# [YOUR TASK]
Give the data below again exactly as written, without its pictures.

____________________

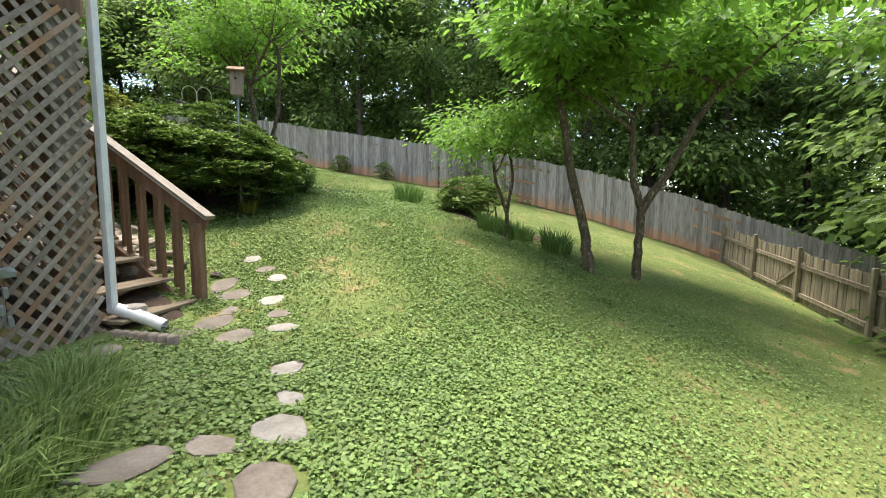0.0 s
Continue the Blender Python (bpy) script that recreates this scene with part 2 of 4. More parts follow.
def as_mesh(name, bm, mat):
    me = bpy.data.meshes.new(name)
    bmesh.ops.recalc_face_normals(bm, faces=bm.faces)
    bm.to_mesh(me)
    bm.free()
    me.materials.append(mat)
    return me


def part(name, bm, mat, parent=None, label="", m=None):
    me = bm if isinstance(bm, bpy.types.Mesh) else as_mesh(name, bm, mat)
    if not me.materials:
        me.materials.append(mat)
    ob = new(name, me)
    ob.parent = parent
    if m is not None:
        ob.matrix_local = m
    if label:
        tagged(ob, label)
    return ob


def thing(name, m, label, category, group="", kind=""):
    ob = new(name)
    ob.matrix_world = m
    ob.empty_display_size = 0.2
    return tagged(ob, label, category, group, kind)


def box(bm, centre, size, turn=None, bevel=0.0):
    r = bmesh.ops.create_cube(bm, size=1)
    for v in r["verts"]:
        p = Vector((v.co.x * size[0], v.co.y * size[1], v.co.z * size[2]))
        v.co = (turn @ p if turn else p) + Vector(centre)
    if bevel:
        edges = list({e for v in r["verts"] for e in v.link_edges})
        bmesh.ops.bevel(bm, geom=edges, offset=bevel, segments=1, affect="EDGES")
    return bm


def beam(bm, a, b, wide, thick, bevel=0.0, up=(0, 0, 1)):
    """A board from a to b: wide across, thick along up."""
    a, b = Vector(a), Vector(b)
    d = (b - a).normalized()
    side = d.cross(Vector(up)).normalized()
    top = side.cross(d)
    turn = Matrix((d, side, top)).transposed()
    return box(bm, (a + b) / 2, ((b - a).length, wide, thick), turn, bevel)


def board(a, b, wide, thick, bevel=0.004, up=(0, 0, 1)):
    return beam(bmesh.new(), a, b, wide, thick, bevel, up)


def block(centre, size, bevel=0.004, turn=None):
    return box(bmesh.new(), centre, size, turn, bevel)


def tubes(paths, sides=7):
    """Verts and quads of tapered tubes: each path a list of (point, radius)."""
    verts, faces, base = [], [], 0
    ring = np.linspace(0, 2 * np.pi, sides, endpoint=False)
    for path in paths:
        pts = np.array([p for p, _ in path], float)
        rad = np.array([r for _, r in path], float)
        d = np.gradient(pts, axis=0)
        d /= np.linalg.norm(d, axis=1)[:, None] + 1e-9
        ref = np.array([1.0, 0.1, 0.0]) if abs(d[0, 2]) > 0.6 else np.array([0, 0, 1.0])
        u = np.cross(d, ref)
        u /= np.linalg.norm(u, axis=1)[:, None] + 1e-9
        w = np.cross(d, u)
        v = pts[:, None] + rad[:, None, None] * (np.cos(ring)[None, :, None] * u[:, None] + np.sin(ring)[None, :, None] * w[:, None])
        verts.append(v.reshape(-1, 3))
        for i in range(len(pts) - 1):
            for j in range(sides):
                k = (j + 1) % sides
                faces.append((base + i * sides + j, base + i * sides + k, base + (i + 1) * sides + k, base + (i + 1) * sides + j))
        base += len(pts) * sides
    return np.concatenate(verts), np.array(faces)


def tube_mesh(name, paths, mat, sides=7):
    me = mesh_from(name, *tubes(paths, sides), smooth=True)
    me.materials.append(mat)
    return me


def leaf_mesh(name, at, along, size, mat, rng, wide=0.5, fold=0.25, droop=0.15, oval=False):
    """Many folded leaves: at (n,3), along (n,3) the way each points, size (n)."""
    n = len(at)
    along = along / (np.linalg.norm(along, axis=1)[:, None] + 1e-9)
    up = np.tile([0.0, 0, 1], (n, 1)) + rng.normal(0, 0.35, (n, 3))
    side = np.cross(along, up)
    side /= np.linalg.norm(side, axis=1)[:, None] + 1e-9
    top = np.cross(side, along)
    s = size[:, None]
    mid = at + along * s * 0.45
    tip = at + along * s - np.array([0, 0, 1.0]) * s * droop
    left = mid + side * s * wide * 0.5 + top * s * fold * 0.5
    right = mid - side * s * wide * 0.5 + top * s * fold * 0.5
    if oval:
        low, high = at + along * s * 0.22, at + along * s * 0.68 - np.array([0, 0, 1.0]) * s * droop * 0.4
        rims = [c + k * side * s * wide * w + top * s * fold * w for c, w in ((low, 0.42), (high, 0.4)) for k in (1, -1)]
        verts = np.stack([at, rims[0], rims[2], tip, rims[3], rims[1]], 1).reshape(-1, 3)
        faces = np.arange(n * 6).reshape(-1, 6)
        me = mesh_from(name, verts, faces)
        me.materials.append(mat)
        return me
    verts = np.stack([at, left, tip, right], 1).reshape(-1, 3)
    b = np.arange(n)[:, None] * 4
    faces = np.concatenate([b + [0, 1, 2], b + [0, 2, 3]], 1).reshape(-1, 3)
    me = mesh_from(name, verts, faces)
    me.materials.append(mat)
    return me


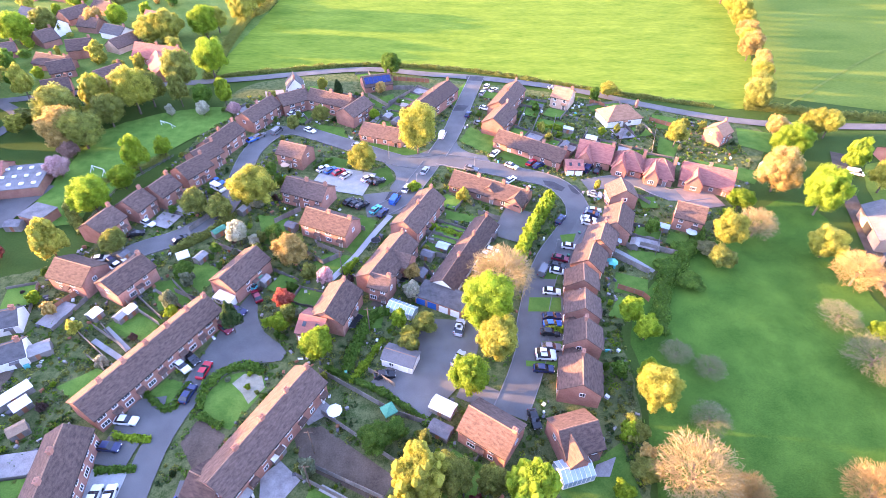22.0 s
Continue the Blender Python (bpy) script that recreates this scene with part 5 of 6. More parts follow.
tree(-129.7, 174.9, 6.7, 6.0, 6.1, "gold")
tree(-175.8, 394.4, 7.0, 5.6, 5.8, "lime")
tree(-178.0, 343.8, 8.2, 7.3, 7.5, "lime")
tree(-216.6, 379.4, 5.5, 7.1, 8.3, "gold")
tree(-121.2, 345.8, 7.9, 6.3, 6.4, "gold")
tree(-145.7, 289.2, 4.4, 6.5, 7.7, "gold")
tree(-166.8, 289.8, 8.4, 8.4, 8.5, "tan")
tree(-161.5, 293.5, 6.8, 6.8, 6.9, "olive")
tree(-164.3, 227.6, 6.1, 6.7, 7.9, "olive")
tree(-163.4, 211.4, 6.4, 5.8, 5.9, "olive")
tree(-153.8, 250.7, 11.8, 9.4, 9.6, "lime")
tree(-157.1, 239.7, 9.9, 8.9, 9.1, "olive")
tree(-156.6, 226.4, 5.4, 6.0, 7.2, "olive")
tree(-90.1, 384.7, 8.6, 7.8, 7.9, "gold")
tree(-99.9, 353.5, 8.0, 7.2, 7.4, "lime")
tree(-114.5, 352.8, 6.0, 5.4, 5.6, "gold")
tree(-153.3, 451.4, 9.9, 7.9, 8.1, "lime")
tree(-90.9, 293.6, 6.8, 8.2, 9.4, "olive")
tree(-83.4, 307.1, 7.1, 7.8, 9.0, "lime")
tree(-114.4, 253.9, 7.5, 7.5, 7.7, "tan")
tree(-110.2, 289.8, 6.8, 5.4, 5.6, "tan")
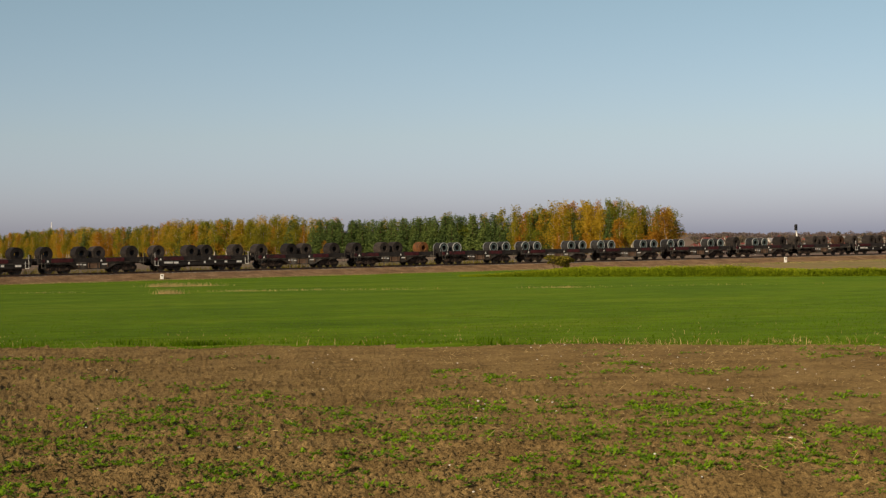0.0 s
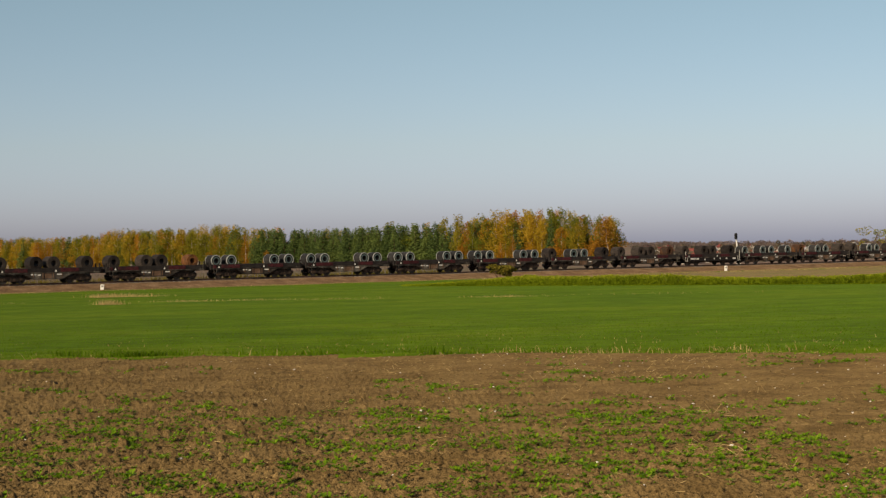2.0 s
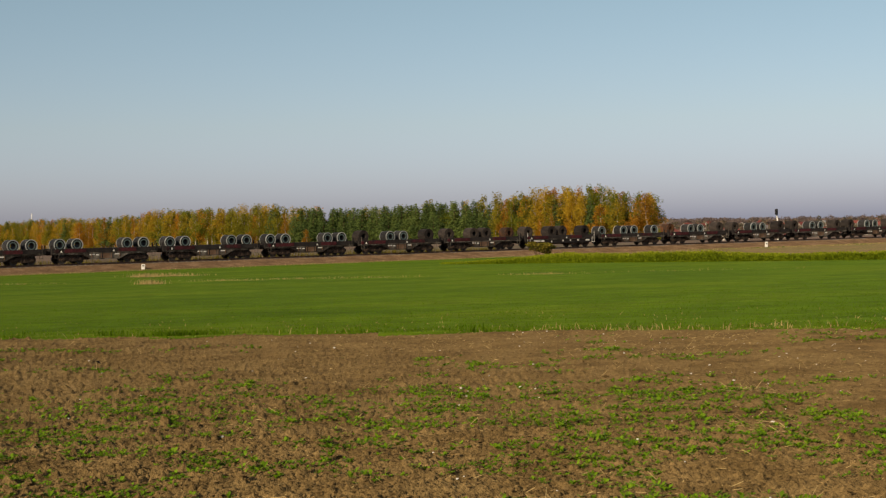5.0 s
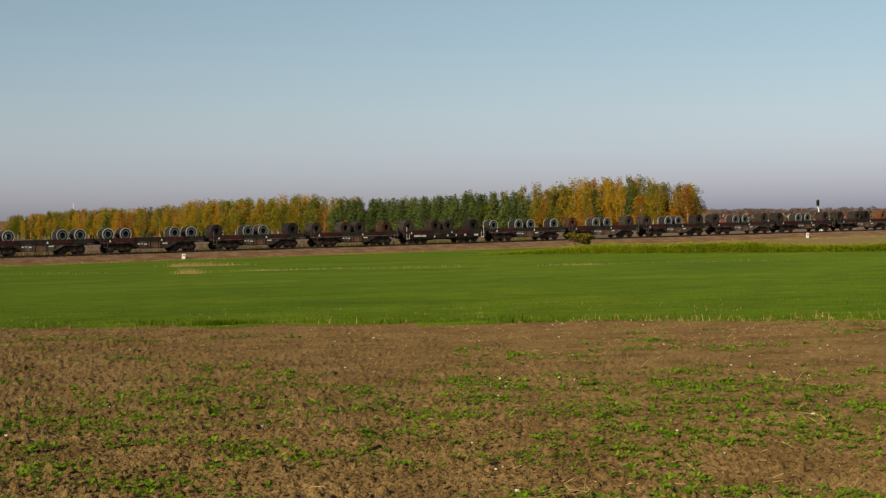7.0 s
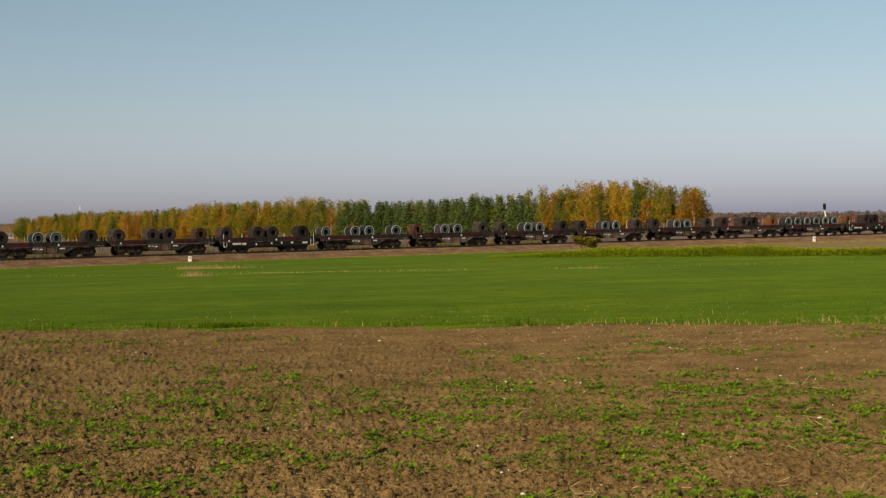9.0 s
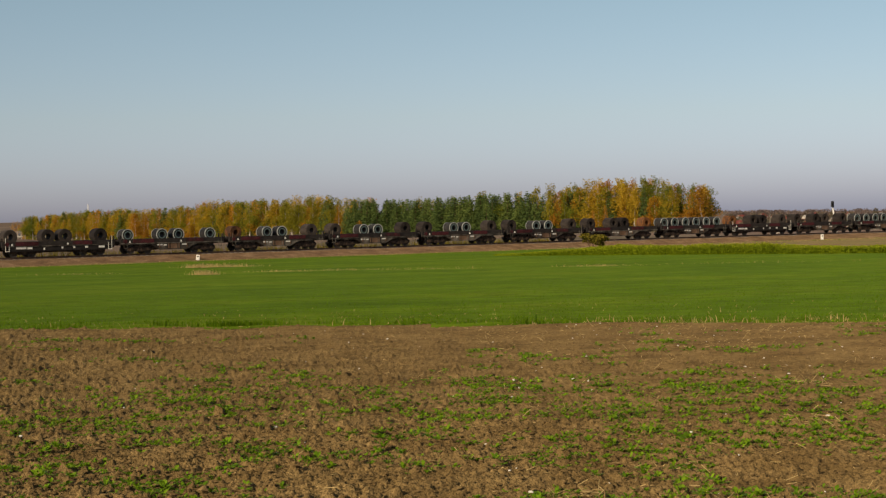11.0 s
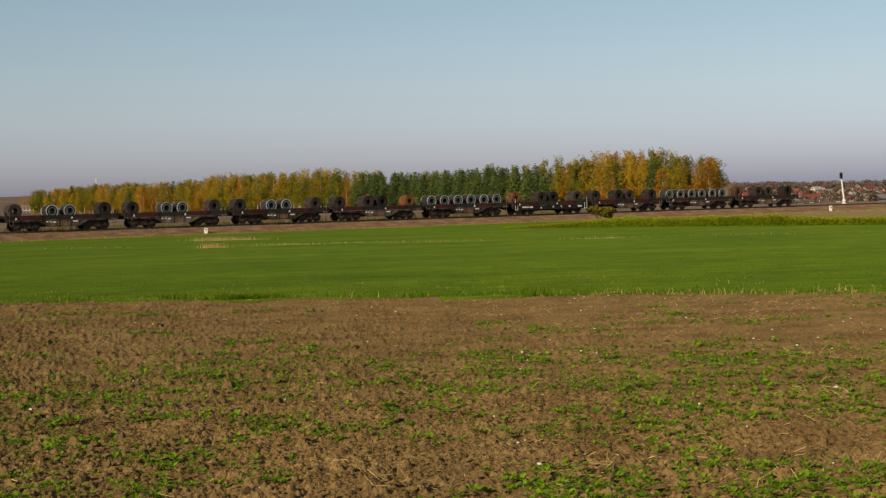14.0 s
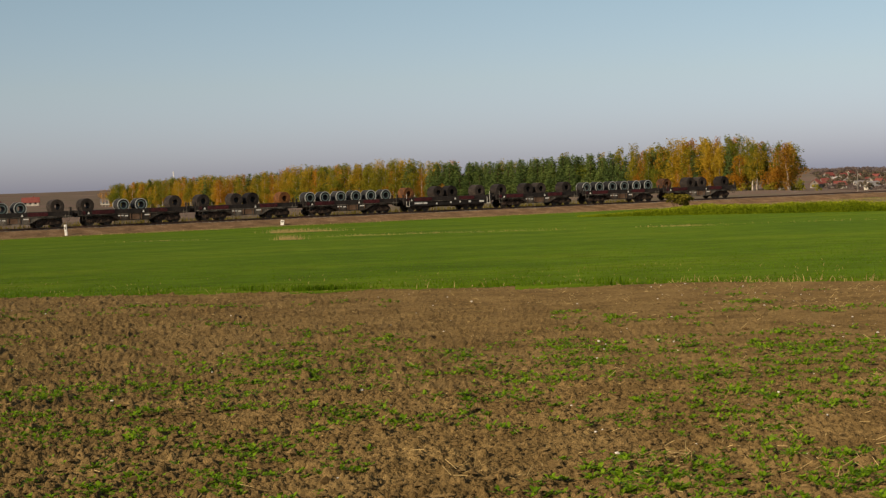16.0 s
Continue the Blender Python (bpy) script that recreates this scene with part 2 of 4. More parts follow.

____________________

# [RESPONSE TO THIS TASK]
0.0 s
Continue the Blender Python (bpy) script that recreates this scene with part 2 of 4. More parts follow.
def as_mesh(name, bm, mat):
    me = bpy.data.meshes.new(name)
    bmesh.ops.recalc_face_normals(bm, faces=bm.faces)
    bm.to_mesh(me)
    bm.free()
    me.materials.append(mat)
    return me


def part(name, bm, mat, parent=None, label="", m=None):
    me = bm if isinstance(bm, bpy.types.Mesh) else as_mesh(name, bm, mat)
    if not me.materials:
        me.materials.append(mat)
    ob = new(name, me)
    ob.parent = parent
    if m is not None:
        ob.matrix_local = m
    if label:
        tagged(ob, label)
    return ob


def thing(name, m, label, category, group="", kind=""):
    ob = new(name)
    ob.matrix_world = m
    ob.empty_display_size = 0.2
    return tagged(ob, label, category, group, kind)


def box(bm, centre, size, turn=None, bevel=0.0):
    r = bmesh.ops.create_cube(bm, size=1)
    for v in r["verts"]:
        p = Vector((v.co.x * size[0], v.co.y * size[1], v.co.z * size[2]))
        v.co = (turn @ p if turn else p) + Vector(centre)
    if bevel:
        edges = list({e for v in r["verts"] for e in v.link_edges})
        bmesh.ops.bevel(bm, geom=edges, offset=bevel, segments=1, affect="EDGES")
    return bm


def beam(bm, a, b, wide, thick, bevel=0.0, up=(0, 0, 1)):
    """A board from a to b: wide across, thick along up."""
    a, b = Vector(a), Vector(b)
    d = (b - a).normalized()
    side = d.cross(Vector(up)).normalized()
    top = side.cross(d)
    turn = Matrix((d, side, top)).transposed()
    return box(bm, (a + b) / 2, ((b - a).length, wide, thick), turn, bevel)


def board(a, b, wide, thick, bevel=0.004, up=(0, 0, 1)):
    return beam(bmesh.new(), a, b, wide, thick, bevel, up)


def block(centre, size, bevel=0.004, turn=None):
    return box(bmesh.new(), centre, size, turn, bevel)


def tubes(paths, sides=7):
    """Verts and quads of tapered tubes: each path a list of (point, radius)."""
    verts, faces, base = [], [], 0
    ring = np.linspace(0, 2 * np.pi, sides, endpoint=False)
    for path in paths:
        pts = np.array([p for p, _ in path], float)
        rad = np.array([r for _, r in path], float)
        d = np.gradient(pts, axis=0)
        d /= np.linalg.norm(d, axis=1)[:, None] + 1e-9
        ref = np.array([1.0, 0.1, 0.0]) if abs(d[0, 2]) > 0.6 else np.array([0, 0, 1.0])
        u = np.cross(d, ref)
        u /= np.linalg.norm(u, axis=1)[:, None] + 1e-9
        w = np.cross(d, u)
        v = pts[:, None] + rad[:, None, None] * (np.cos(ring)[None, :, None] * u[:, None] + np.sin(ring)[None, :, None] * w[:, None])
        verts.append(v.reshape(-1, 3))
        for i in range(len(pts) - 1):
            for j in range(sides):
                k = (j + 1) % sides
                faces.append((base + i * sides + j, base + i * sides + k, base + (i + 1) * sides + k, base + (i + 1) * sides + j))
        base += len(pts) * sides
    return np.concatenate(verts), np.array(faces)


def tube_mesh(name, paths, mat, sides=7):
    me = mesh_from(name, *tubes(paths, sides), smooth=True)
    me.materials.append(mat)
    return me


def leaf_mesh(name, at, along, size, mat, rng, wide=0.5, fold=0.25, droop=0.15, oval=False):
    """Many folded leaves: at (n,3), along (n,3) the way each points, size (n)."""
    n = len(at)
    along = along / (np.linalg.norm(along, axis=1)[:, None] + 1e-9)
    up = np.tile([0.0, 0, 1], (n, 1)) + rng.normal(0, 0.35, (n, 3))
    side = np.cross(along, up)
    side /= np.linalg.norm(side, axis=1)[:, None] + 1e-9
    top = np.cross(side, along)
    s = size[:, None]
    mid = at + along * s * 0.45
    tip = at + along * s - np.array([0, 0, 1.0]) * s * droop
    left = mid + side * s * wide * 0.5 + top * s * fold * 0.5
    right = mid - side * s * wide * 0.5 + top * s * fold * 0.5
    if oval:
        low, high = at + along * s * 0.22, at + along * s * 0.68 - np.array([0, 0, 1.0]) * s * droop * 0.4
        rims = [c + k * side * s * wide * w + top * s * fold * w for c, w in ((low, 0.42), (high, 0.4)) for k in (1, -1)]
        verts = np.stack([at, rims[0], rims[2], tip, rims[3], rims[1]], 1).reshape(-1, 3)
        faces = np.arange(n * 6).reshape(-1, 6)
        me = mesh_from(name, verts, faces)
        me.materials.append(mat)
        return me
    verts = np.stack([at, left, tip, right], 1).reshape(-1, 3)
    b = np.arange(n)[:, None] * 4
    faces = np.concatenate([b + [0, 1, 2], b + [0, 2, 3]], 1).reshape(-1, 3)
    me = mesh_from(name, verts, faces)
    me.materials.append(mat)
    return me


22.0 s
Continue the Blender Python (bpy) script that recreates this scene with part 5 of 6. More parts follow.
tree(-129.7, 174.9, 6.7, 6.0, 6.1, "gold")
tree(-175.8, 394.4, 7.0, 5.6, 5.8, "lime")
tree(-178.0, 343.8, 8.2, 7.3, 7.5, "lime")
tree(-216.6, 379.4, 5.5, 7.1, 8.3, "gold")
tree(-121.2, 345.8, 7.9, 6.3, 6.4, "gold")
tree(-145.7, 289.2, 4.4, 6.5, 7.7, "gold")
tree(-166.8, 289.8, 8.4, 8.4, 8.5, "tan")
tree(-161.5, 293.5, 6.8, 6.8, 6.9, "olive")
tree(-164.3, 227.6, 6.1, 6.7, 7.9, "olive")
tree(-163.4, 211.4, 6.4, 5.8, 5.9, "olive")
tree(-153.8, 250.7, 11.8, 9.4, 9.6, "lime")
tree(-157.1, 239.7, 9.9, 8.9, 9.1, "olive")
tree(-156.6, 226.4, 5.4, 6.0, 7.2, "olive")
tree(-90.1, 384.7, 8.6, 7.8, 7.9, "gold")
tree(-99.9, 353.5, 8.0, 7.2, 7.4, "lime")
tree(-114.5, 352.8, 6.0, 5.4, 5.6, "gold")
tree(-153.3, 451.4, 9.9, 7.9, 8.1, "lime")
tree(-90.9, 293.6, 6.8, 8.2, 9.4, "olive")
tree(-83.4, 307.1, 7.1, 7.8, 9.0, "lime")
tree(-114.4, 253.9, 7.5, 7.5, 7.7, "tan")
tree(-110.2, 289.8, 6.8, 5.4, 5.6, "tan")
0.0 s
2.0 s
5.0 s
7.0 s
9.0 s
11.0 s
14.0 s
16.0 s
Continue the Blender Python (bpy) script that recreates this scene with part 2 of 4. More parts follow.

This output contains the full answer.